Tras escalar una pared un poco escalonada ayudados por una cuerda (dos personas del grupo se tuvieron que salir por taquicardia y una gabacha casi se nos mata) y arrastrarnos como gusanos, llegamos al primer nivel, donde nos esperaba Miguel, conocido como Mike Tyson, un minero que lleva treinta años en la mina y que nos contó muchas cosas. Me quedo con estas frases:

" Dentro de la mina creo en el diablo, y fuera, en Dios. Dicen que el diablo tiene forma humana y los dientes de oro. Nadie le ha visto pero cuando dormimos en la mina, podemos escuchar sus pasos en el nivel superior".
" A principios de año murieron cuatro chicos de 14 años por un escape de gas. Si te empiezan a vibrar los tímpanos, corre cuanto puedas".
" El minero no gana, sino que invierte. Si tienes suerte y encuentras una buena veta, puedes ganar algo después de pagar a los compañeros".

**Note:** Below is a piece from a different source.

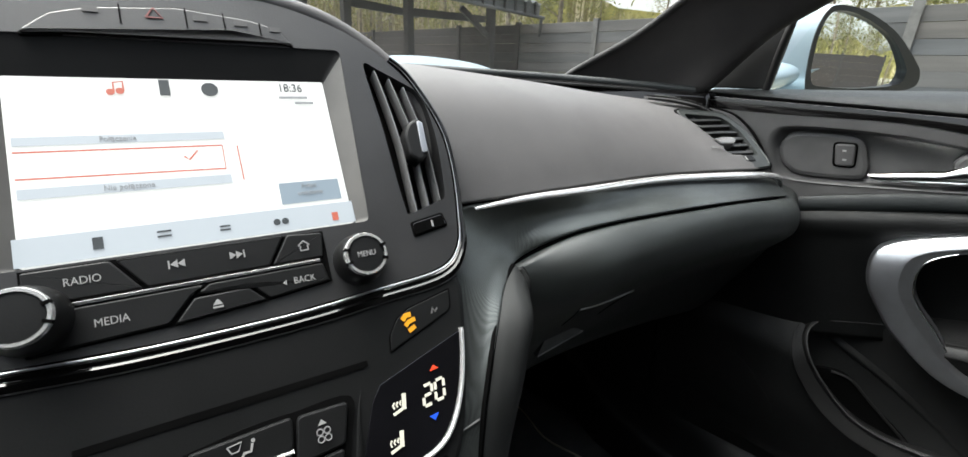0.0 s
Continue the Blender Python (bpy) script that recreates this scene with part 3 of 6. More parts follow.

Salí de la mina con muchas sensaciones. Lo primero que me vino a la cabeza fue lo afortunados que somos por vivir como vivimos. Lo segundo, intenté imaginarme a todas las personas de segunda que desde hace tanto, cada día, mueren en el anonimato simplemente porque hemos construido este mundo de mierda.

Mientras, a la misma hora, el gran circo mediático clavaba sus fauces en 33 mineros chilenos que se han convertido en los ratones de laboratorio de unos hijos de puta de la NASA, en una medallita colgada en el pecho de otro hijo de puta y en el suspiro de alivio del primer mundo por su supervivencia.